Education
Hanoi's children lack spaces to play
  • | VNS, dtinews.vn | May 11, 2015 01:43 PM
Hanoi had few parks and playgrounds because many earmarked for this purpose were being used for parking, business or other projects.

 

 

Children take part on a game of tug of war at the Hanoi-based Vietnam Museum of Ethnology. Children have little space for outdoor activities because many parks are being misused.

Chairman of Vietnam Urban Planning and Development Association Tran Ngoc Chinh revealed this at a conference last Wednesday.

Chinh said it was sad that children and the elderly had so little space for outdoor activities.

Buildings erected in the 1970s, such as Kim Lien, Trung Tu, Giang Vo and Nguyen Cong Tru, originally had recreational areas sandwiched between apartment buildings, he said.

These areas were usually large and full of flowers and shady trees, as the idea was to provide space to children to play, young people to exercise and the elderly to walk and chat with neighbours, Chinh said.

"That public space has now been slashed, destroyed or replaced by houses, walls, stores and food stalls, besides parking areas," he said. 

Six-year-old Vuong Gia Bao is so energetic chasing his cousins and saying "Tag, you're it!" Their laughs break the quietness outside an auto showroom in Tay Ho District in the evening. Nearby, middle-aged women jog and chat.

Bao said the area was the only space to play in near his home. While it was private, his mother sometimes allowed him to go there if he ate all his dinner and finished his homework early.

Otherwise, the family has to travel to find recreation space. "My mother sometimes drives me to Ho Chi Minh Mausoleum or Lenin Park at weekends," Bao said.

Bao's mother, Nguyen Kim Nhung, 32, said that the guard at the auto showroom was kind to let children play there.

An overseas Vietnamese architect, Nguyen Nga, said that she was surprised to see old men play chess next to a smelly sewer while young people spent much time at online game shops.

He said inadequate management led to the reductions in public space and shortages of playgrounds.

For instance, about 17,000 residents in Trung Phung Ward, Dong Da District, now share a playground of just 30sq.m.

As business interests started moving in, playgrounds in residential areas became degraded and unhygienic.

Parents considered them unsafe for people, particularly children, to do recreational activities there, Chinh said.

A researcher with a non-governmental organisation (NGO) HealthBridge, Nguyen Thi Hien, revealed there were a total of 67 parks, flower gardens and sports grounds with a total area of more than 365ha in the inner areas of Hanoi. However, they only accounted for 1.92 per cent of the city's total land area.

She said each resident in the city's inner area now had an average of only 2.08 sq.m of park or flower garden to relax in.
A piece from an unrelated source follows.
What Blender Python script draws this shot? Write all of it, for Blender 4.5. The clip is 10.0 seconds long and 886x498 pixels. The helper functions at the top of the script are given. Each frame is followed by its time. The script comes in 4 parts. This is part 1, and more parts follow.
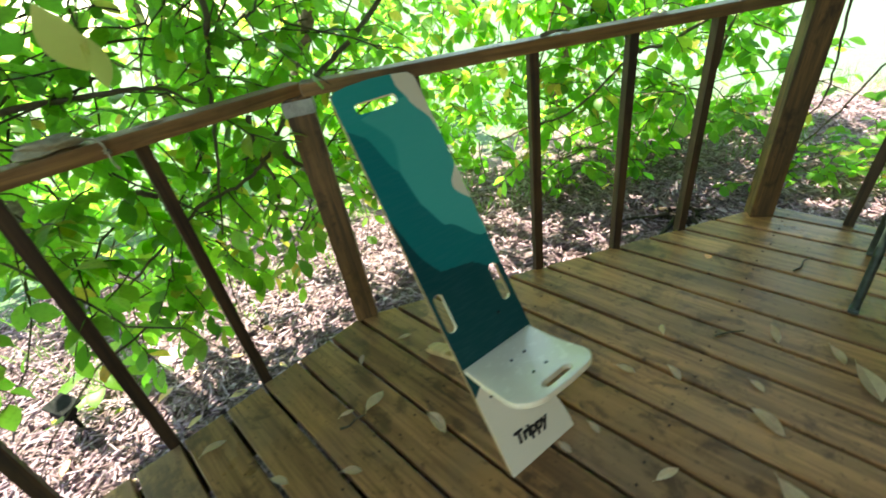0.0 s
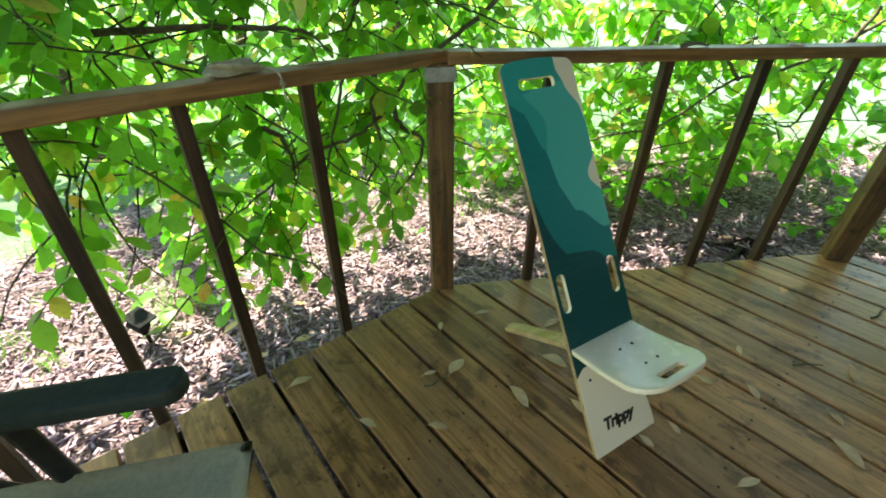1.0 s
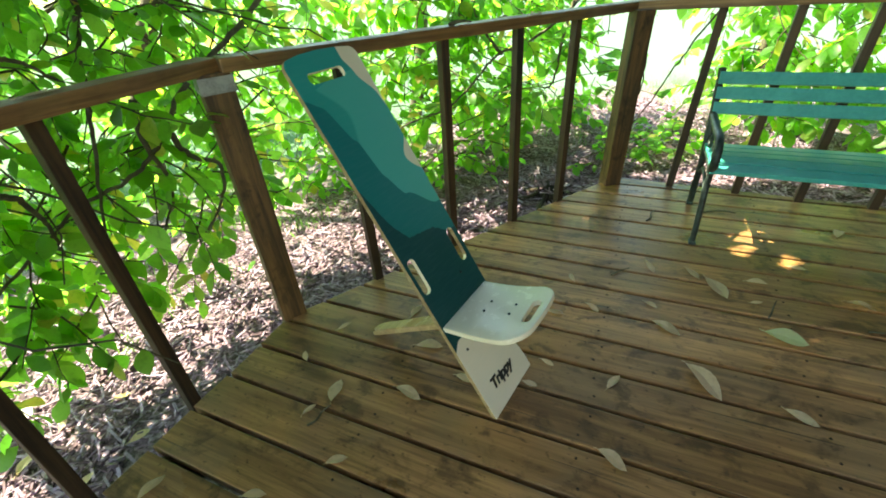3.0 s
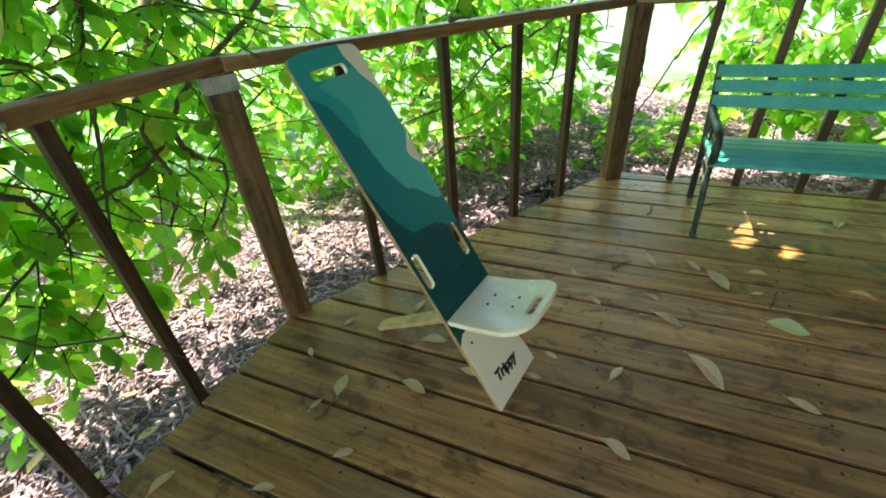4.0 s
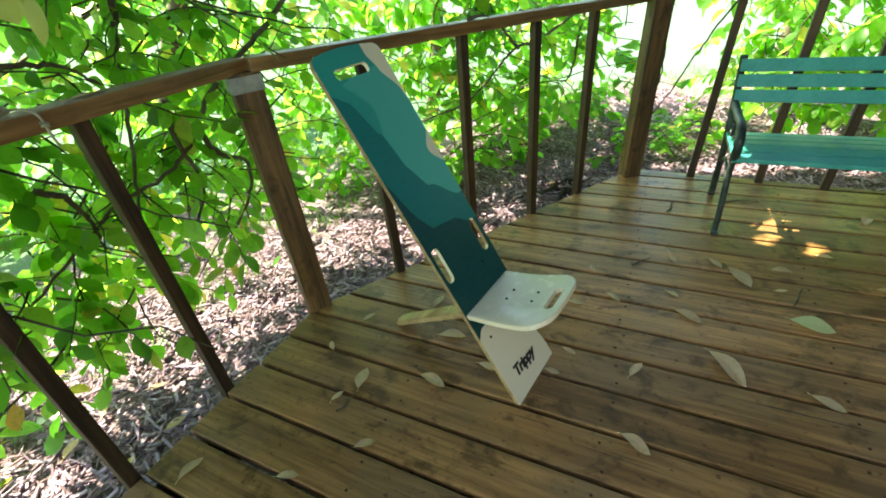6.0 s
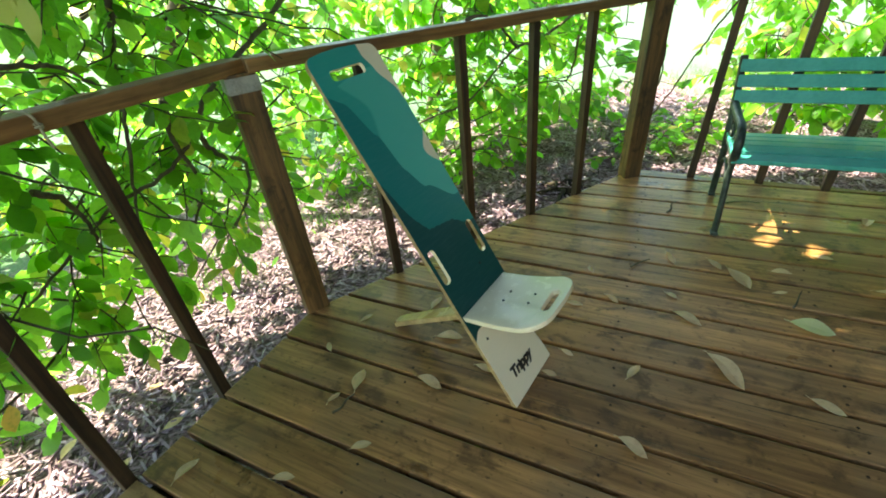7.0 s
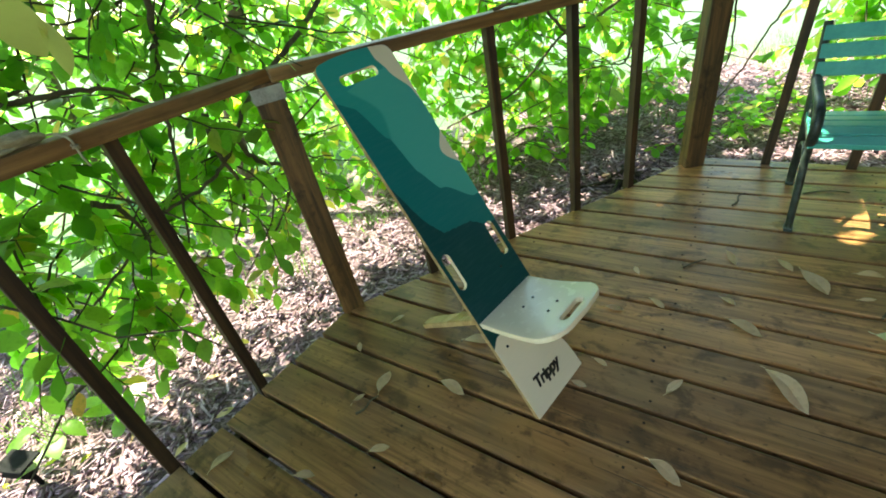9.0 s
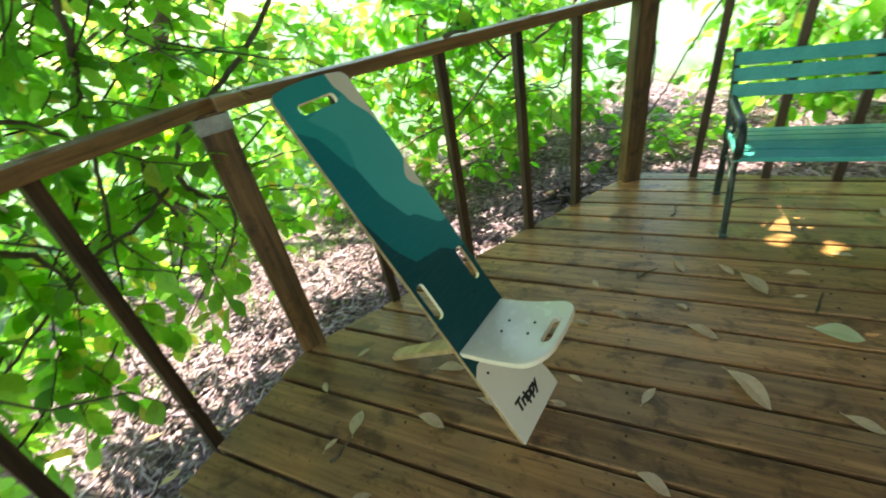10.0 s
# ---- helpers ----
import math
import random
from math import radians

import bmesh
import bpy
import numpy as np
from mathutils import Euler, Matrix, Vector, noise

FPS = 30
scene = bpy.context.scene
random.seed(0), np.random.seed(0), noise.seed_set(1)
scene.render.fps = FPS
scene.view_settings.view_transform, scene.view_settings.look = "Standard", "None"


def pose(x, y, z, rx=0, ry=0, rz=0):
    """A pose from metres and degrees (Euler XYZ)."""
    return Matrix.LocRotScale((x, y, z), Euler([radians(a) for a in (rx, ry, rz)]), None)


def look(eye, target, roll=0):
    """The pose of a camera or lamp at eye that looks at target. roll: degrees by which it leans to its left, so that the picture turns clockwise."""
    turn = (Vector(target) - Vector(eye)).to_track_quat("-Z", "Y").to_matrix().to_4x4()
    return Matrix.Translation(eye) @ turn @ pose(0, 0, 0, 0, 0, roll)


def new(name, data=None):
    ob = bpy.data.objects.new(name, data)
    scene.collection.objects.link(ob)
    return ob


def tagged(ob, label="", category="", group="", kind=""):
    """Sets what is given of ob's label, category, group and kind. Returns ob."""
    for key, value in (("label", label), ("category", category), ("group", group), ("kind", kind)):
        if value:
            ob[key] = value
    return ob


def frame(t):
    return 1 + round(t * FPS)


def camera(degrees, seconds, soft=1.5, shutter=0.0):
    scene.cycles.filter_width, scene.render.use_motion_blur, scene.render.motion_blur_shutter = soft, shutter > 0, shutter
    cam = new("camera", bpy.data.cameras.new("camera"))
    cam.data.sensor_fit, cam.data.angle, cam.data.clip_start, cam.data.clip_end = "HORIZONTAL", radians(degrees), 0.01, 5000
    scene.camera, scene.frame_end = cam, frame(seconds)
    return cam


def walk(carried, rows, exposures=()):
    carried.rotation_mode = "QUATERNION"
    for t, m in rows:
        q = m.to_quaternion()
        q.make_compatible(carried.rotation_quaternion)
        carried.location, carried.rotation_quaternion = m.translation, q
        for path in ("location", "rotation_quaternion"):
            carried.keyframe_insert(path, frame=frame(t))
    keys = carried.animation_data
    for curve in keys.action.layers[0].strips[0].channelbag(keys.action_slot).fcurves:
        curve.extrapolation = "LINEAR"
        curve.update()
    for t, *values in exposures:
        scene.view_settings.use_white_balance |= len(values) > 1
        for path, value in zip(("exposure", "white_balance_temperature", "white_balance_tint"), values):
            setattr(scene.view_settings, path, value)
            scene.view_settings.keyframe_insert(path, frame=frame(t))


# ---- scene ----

This was expected to increase slightly to 2.43 sq.m by 2030, he added, citing the city's planning for trees, parks, flower gardens and lakes by 2030, towards 2050.

She claimed that planning for parks and flower gardens in residential areas had not been properly planned, designed or managed.

Hien said the capital had a shortage of recreational facilities because public facilities, such as schools, roads, parking and relaxation, had to compete with each other or with private projects for the rights to public land. Sometimes, the land was auctioned off to the highest bidder.

"The city should stop these land auctions until it allocates enough land for public facilities in every ward and district," Hien said.

"City authorities are now proposing to remove old factories or those that created pollution for green space," she said.

However, this required compensation and relocation.

Director of the Architecture Institute (under the Vietnam Association of Architects), La Thi Kim Ngan, said that for years, the city had concentrated on developing houses, without paying adequate attention to public facilities.

"The major causes were the poor management of population growth, economic difficulties and poor urban management," she said.

The shortage of public space forces children to hunch in front of computer screens to play games, ignoring outdoor social activities.

Adults, especially the elderly, have restricted opportunities for social communication and recreation.

"Housing is not only the house or apartment you live in, but also surrounding public facilities," Ngan said.

Public facilities, particularly green space and playgrounds, should be the top criteria for judging cities.

Ngan added that incentives were needed to make the private sector develop parks and playing grounds.